Naquele dia, Alexander ainda achava que conseguiria sobreviver à tentativa de assassinato. Tinha conhecimento de que havia sido envenenado; sabia que fora obra do Serviço Federal de Segurança (FSB - agência russa de serviços de informação que sucedeu ao KGB para assuntos internos) da Rússia e estava convencido de que a ordem partira do presidente Vladimir Putin. Mas também estava certo de que não morreria e de que o pior já havia passado. Não lhe fiz muitas perguntas, supondo que estivesse debilitado demais para analisar a situação e esclarecer minhas dúvidas. "Dentro de poucos dias estarei em casa", disse-me ele. "Poderemos voltar a conversar." 

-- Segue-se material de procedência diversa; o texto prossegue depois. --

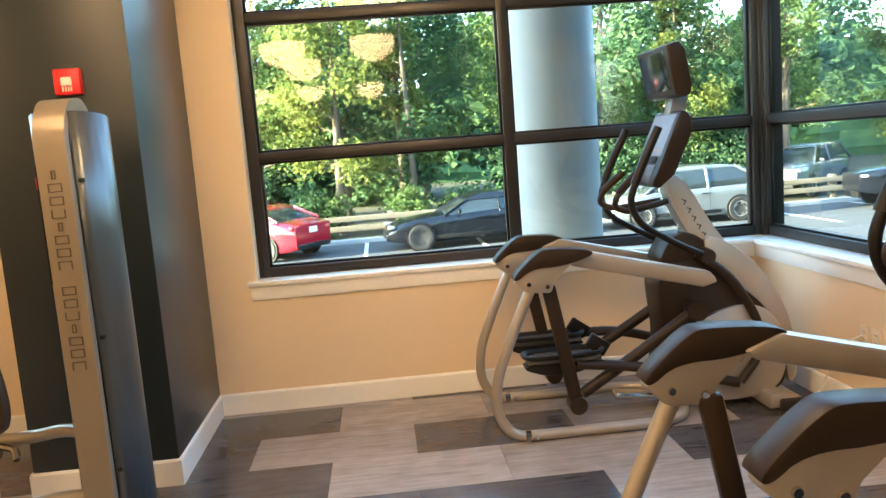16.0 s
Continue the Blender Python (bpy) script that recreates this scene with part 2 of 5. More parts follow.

No dia 23 de novembro, Alexander Litvinenko morreu. Ele havia chegado ao posto de tenente-coronel da unidade especial de combate ao crime organizado do Serviço Federal de Segurança. Era sua profissão. Era sua vida.

Eu o conhecia desde 1998. Foi um período muito difícil para ele. Recebera uma árdua incumbência de seus superiores e, pela primeira vez na vida, não sabia o que fazer. A ordem era matar um judeu russo riquíssimo que acumulara muito dinheiro durante a era Yeltsin. Seu nome era Boris Berezovsky, na época funcionário do governo: secretário-executivo da Comunidade de Estados Independentes. 

Alexander tomou sua decisão. Procurou Berezovsky e o inteirou da ordem. Denunciou o caso numa entrevista coletiva, afirmando que generais do alto comando do FSB estavam indo de encontro à lei, dando ordens ilegais a seus subordinados. Foi o fim da carreira de Alexander no FSB, então comandado por Vladimir Putin. Ele foi demitido. Eu o conheci no dia em que se preparava para essa polêmica entrevista coletiva. Alexander era um homem cheio de energia. Atleta, não fumava nem bebia — coisa muito rara para um russo. Nós conversamos muito. Eu acabava de chegar a Moscou, onde não vivia desde 1978 (quando emigrei para os Estados Unidos). Tudo era novo para mim, e eu estava disposto a ouvir. Ele passou várias horas contando-me histórias de sua vida. Muitas eram apavorantes, pois ele trabalhava para o poderoso FSB e levava uma vida muito difícil. Certas histórias não me agradavam nem um pouquinho: histórias de atrocidades do exército russo na Chechênia, falando de chechenos queimados ou enterrados vivos, com descrições detalhadas de torturas. 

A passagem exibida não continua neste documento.